New "Virtual World Reserve Currency” in the Works, and it's not the SDR
When discussing reserve currency alternatives to the US dollar, conversation almost inevitably returns to the International Monetary Fund’s “synthetic reserve asset,” the Special Drawing Right (SDR).
However, the SDR basket of currencies is noticeably antiquated in its design, including only the currencies of industrialized nations… namely British Pounds, Euros, Japanese Yen, and US Dollars. This week, foreign exchange manager Overlay Asset Management has announced a currency basket it’s launching in order to offer a more up-to-date “virtual world reserve currency.”
According to the Financial Times:
“[Overlay Asset Management’s] Wealth Preservation Currency Index consists of the currencies of the world’s 15 largest economies, weighted by their gross domestic product, adjusted for purchasing power parity. The PPP element ensures a higher weighting to emerging market currencies than is commonplace in other currency baskets, with the Chinese renminbi (accessed through non-deliverable forward contracts) accounting for 16 per cent, Indian rupee 6 per cent and Brazilian real 4 per cent.
“In contrast the International Monetary Fund’s special drawing rights, the nearest approximation to a global currency, consists purely of a basket of developed world currencies.

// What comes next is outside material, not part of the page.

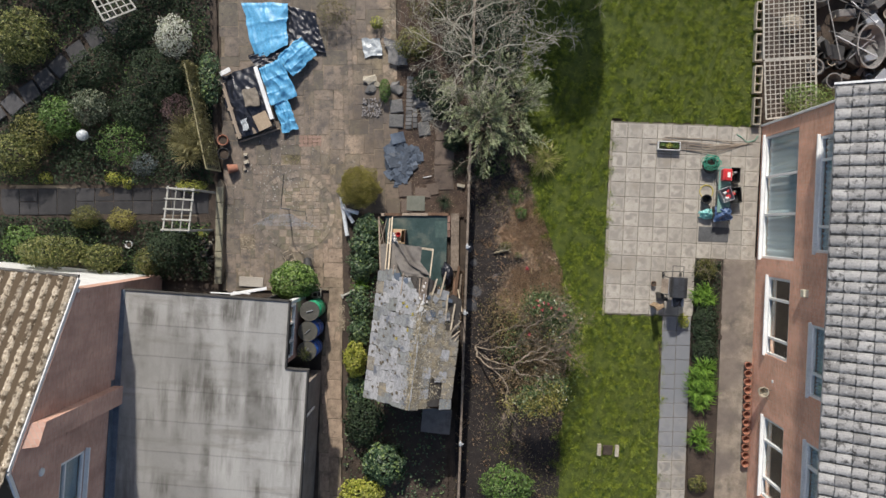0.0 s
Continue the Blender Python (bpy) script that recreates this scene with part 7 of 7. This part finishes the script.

Overlay says the hedging tool has attracted the interest of sovereign wealth funds, particularly from the Middle East and East Asia, pension funds, insurance companies, wealthy individuals and family offices, while a number of central banks are purportedly keen to use it as a benchmark for their forex reserves…
“…Overlay’s rationale is that investment portfolios are often heavily exposed to the dollar, but many investors have doubts as to whether the greenback can retain its value and remain the world’s primary reserve currency.”
The global “currency war” — as many are calling it — continues to heat up, with no obvious resolution in sight. While it wouldn’t be a simple, quick, or painless process to replace the US dollar as reserve currency, it seems inevitable that calls for just such action are bound to increase, especially if currently loose US monetary policy – including quantitative easing in particular — continues unabated.